US 12,437,845 B2
Edge conditioned dynamic neighborhood aggregation based molecular property prediction
Sagar Srinivas Sakhinana, Pune (IN); Venkata Sudheendra Buddhiraju, Pune (IN); Sri Harsha Nistala, Pune (IN); and Venkataramana Runkana, Pune (IN)
Assigned to Tata Consultancy Services Limited, Mumbai (IN)
Filed by Tata Consultancy Services Limited, Mumbai (IN)
Filed on May 26, 2022, as Appl. No. 17/804,262.
Claims priority of application No. 202121046237 (IN), filed on Oct. 11, 2021.
Prior Publication US 2023/0116680 A1, Apr. 13, 2023
Int. Cl. G16C 10/00 (2019.01); G06F 17/16 (2006.01); G06N 3/048 (2023.01); G06N 3/063 (2023.01); G06N 3/08 (2023.01); G16C 20/30 (2019.01); G16C 20/70 (2019.01)

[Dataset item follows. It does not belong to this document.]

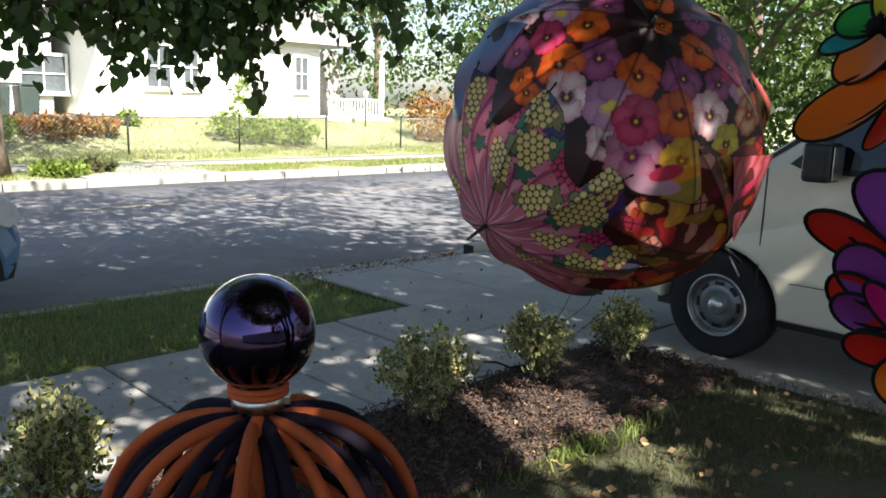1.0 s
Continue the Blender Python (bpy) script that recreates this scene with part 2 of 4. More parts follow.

CPC G16C 10/00 (2019.02) [G06F 17/16 (2013.01); G06N 3/048 (2023.01); G06N 3/063 (2013.01); G06N 3/08 (2013.01); G16C 20/30 (2019.02); G16C 20/70 (2019.02)] 18 Claims
OG exemplary drawing
 
1. A processor-implemented method, comprising:
accessing, via one or more hardware processors, a database comprising a plurality of molecular graphs associated with a plurality of molecules and a plurality of labels indicative of chemical properties of the plurality of the molecular graphs, wherein each molecular graph of the plurality of molecular graphs comprises a plurality of sink nodes, each sink node of the plurality of sink nodes connected to a plurality of source nodes for passing neural messages through a plurality of connecting edges;
updating, via the one or more hardware processors, hidden states of the plurality of nodes of each molecular graph from amounts of the plurality of molecular graphs by aggregating encoded neural messages from the plurality of sink nodes associated with each of the molecular graphs to transform a hidden representation of each sink node from amongst the plurality of sink nodes in a plurality of iterations, wherein transforming the hidden state of a sink node from amongst the plurality of sink nodes in a current iteration from amongst the plurality of iterations comprises:
determining a first key matrix representative of a plurality of edge-incorporated neural messages sent by the plurality of source nodes to the sink node in a set of previous iterations that occurred prior to the current iteration;
determining a first value matrix representative of the plurality of edge-incorporated neural messages sent by the plurality of source nodes to the sink node in the set of previous iterations;
determining a first query matrix representative of a linearly transformed hidden state of the sink node;
determining a first set of self-attention coefficients to give weightage to the plurality of edge-incorporated neural messages sent from the plurality of source nodes, the first set of self-attention coefficients determined as a softmax transform product of the first query matrix and the first key matrix;
calculating a single message vector to be perceived by the sink node based on a matrix multiplication of the first value matrix and the first set of self-attention coefficients, wherein the single message vector determines the hidden state of the sink node in a next iteration occurring subsequent to the current iteration;
determining a second key matrix representative of the hidden state of the sink node in the set of previous iterations;
determining a second value matrix representative of the hidden state of the sink node in the set of previous iterations;
determining a second query matrix as a product of the hidden state of the sink node determined at each of the plurality of previous iterations and a query projection matrix at the current iteration step;
determining a second set of self-attention coefficients to give weightage to the hidden stage of the sink node determined at each of the plurality of previous iterations, the second set of self-attention coefficients determined as a softmax transform product of the second query matrix and the second key matrix;
calculating a self-attention based transformed hidden state of the sink node based on a product of the second set of self-attention coefficients with the second value matrix;
determining the hidden state of the sink node at the current iteration using the single message vector and the self-attention based transformed hidden state of the sink node; and
transforming the hidden state vector of the sink node to obtain a graph level embedding of the molecular graph; and
determining, via the one or more hardware processors, one or more molecular properties using a linear layer from the graph level embedding of the molecular graph.